Brief
Repeat the material below word for word and leave out all pictures.

Supplied data
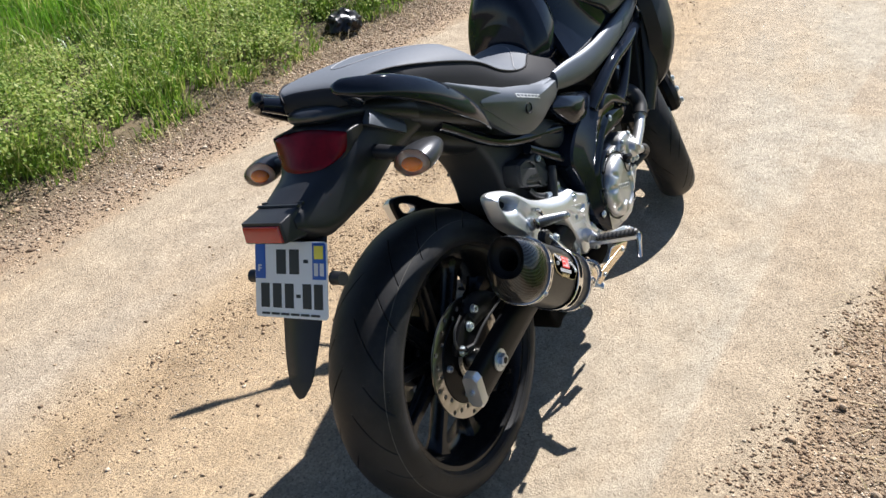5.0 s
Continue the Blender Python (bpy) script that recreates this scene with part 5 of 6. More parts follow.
# heat shield below the pedal
shield = [(0.425, 0.320), (0.440, 0.306), (0.459, 0.285), (0.479, 0.268), (0.506, 0.252), (0.528, 0.242), (0.545, 0.236), (0.560, 0.243), (0.573, 0.254), (0.585, 0.257), (0.612, 0.250), (0.640, 0.241), (0.668, 0.231), (0.675, 0.224), (0.662, 0.212), (0.640, 0.206), (0.60, 0.2065), (0.561, 0.208), (0.53, 0.205), (0.503, 0.203), (0.483, 0.210), (0.458, 0.252), (0.443, 0.279), (0.433, 0.302)]
on_shield = lambda u, v, w: Vector((u, -0.158 - w + 0.10 * (0.25 - v) - 0.08 * max(0, u - 0.58), v))
heat = slab("heat_shield", shield, [], 0.004, 0.0012, "warm_chrome", bike, on_shield, "polished heat shield over the exhaust", 140)
part("lip", tube([on_shield(*q, 0.001) for q in shield[:13]], 0.0022, 8, 50), "chrome", heat)
for x, z in ((0.642, 0.221), (0.519, 0.2150)):
    bolt(heat, on_shield(x, z, 0.001), (0, -1, -0.2), 0.0062, "zinc", 0.009)

# -- engine --


RECESS = [(-0.042, -0.014), (-0.044, 0.0035), (-0.042, 0.018), (-0.034, 0.023), (-0.022, 0.0235), (-0.017, 0.034), (-0.0085, 0.0365), (0.012, 0.037), (0.029, 0.035), (0.040, 0.0275), (0.0467, 0.018), (0.0427, 0.007), (0.0483, -0.0065),
          (0.0493, -0.018), (0.0436, -0.0365), (0.035, -0.0478), (0.018, -0.056), (0.0048, -0.0567), (-0.002, -0.049), (-0.0088, -0.0415), (-0.017, -0.044), (-0.0257, -0.0444), (-0.0364, -0.032)]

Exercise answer
5.0 s
Continue the Blender Python (bpy) script that recreates this scene with part 5 of 6. More parts follow.
# heat shield below the pedal
shield = [(0.425, 0.320), (0.440, 0.306), (0.459, 0.285), (0.479, 0.268), (0.506, 0.252), (0.528, 0.242), (0.545, 0.236), (0.560, 0.243), (0.573, 0.254), (0.585, 0.257), (0.612, 0.250), (0.640, 0.241), (0.668, 0.231), (0.675, 0.224), (0.662, 0.212), (0.640, 0.206), (0.60, 0.2065), (0.561, 0.208), (0.53, 0.205), (0.503, 0.203), (0.483, 0.210), (0.458, 0.252), (0.443, 0.279), (0.433, 0.302)]
on_shield = lambda u, v, w: Vector((u, -0.158 - w + 0.10 * (0.25 - v) - 0.08 * max(0, u - 0.58), v))
heat = slab("heat_shield", shield, [], 0.004, 0.0012, "warm_chrome", bike, on_shield, "polished heat shield over the exhaust", 140)
part("lip", tube([on_shield(*q, 0.001) for q in shield[:13]], 0.0022, 8, 50), "chrome", heat)
for x, z in ((0.642, 0.221), (0.519, 0.2150)):
    bolt(heat, on_shield(x, z, 0.001), (0, -1, -0.2), 0.0062, "zinc", 0.009)

# -- engine --


RECESS = [(-0.042, -0.014), (-0.044, 0.0035), (-0.042, 0.018), (-0.034, 0.023), (-0.022, 0.0235), (-0.017, 0.034), (-0.0085, 0.0365), (0.012, 0.037), (0.029, 0.035), (0.040, 0.0275), (0.0467, 0.018), (0.0427, 0.007), (0.0483, -0.0065),
          (0.0493, -0.018), (0.0436, -0.0365), (0.035, -0.0478), (0.018, -0.056), (0.0048, -0.0567), (-0.002, -0.049), (-0.0088, -0.0415), (-0.017, -0.044), (-0.0257, -0.0444), (-0.0364, -0.032)]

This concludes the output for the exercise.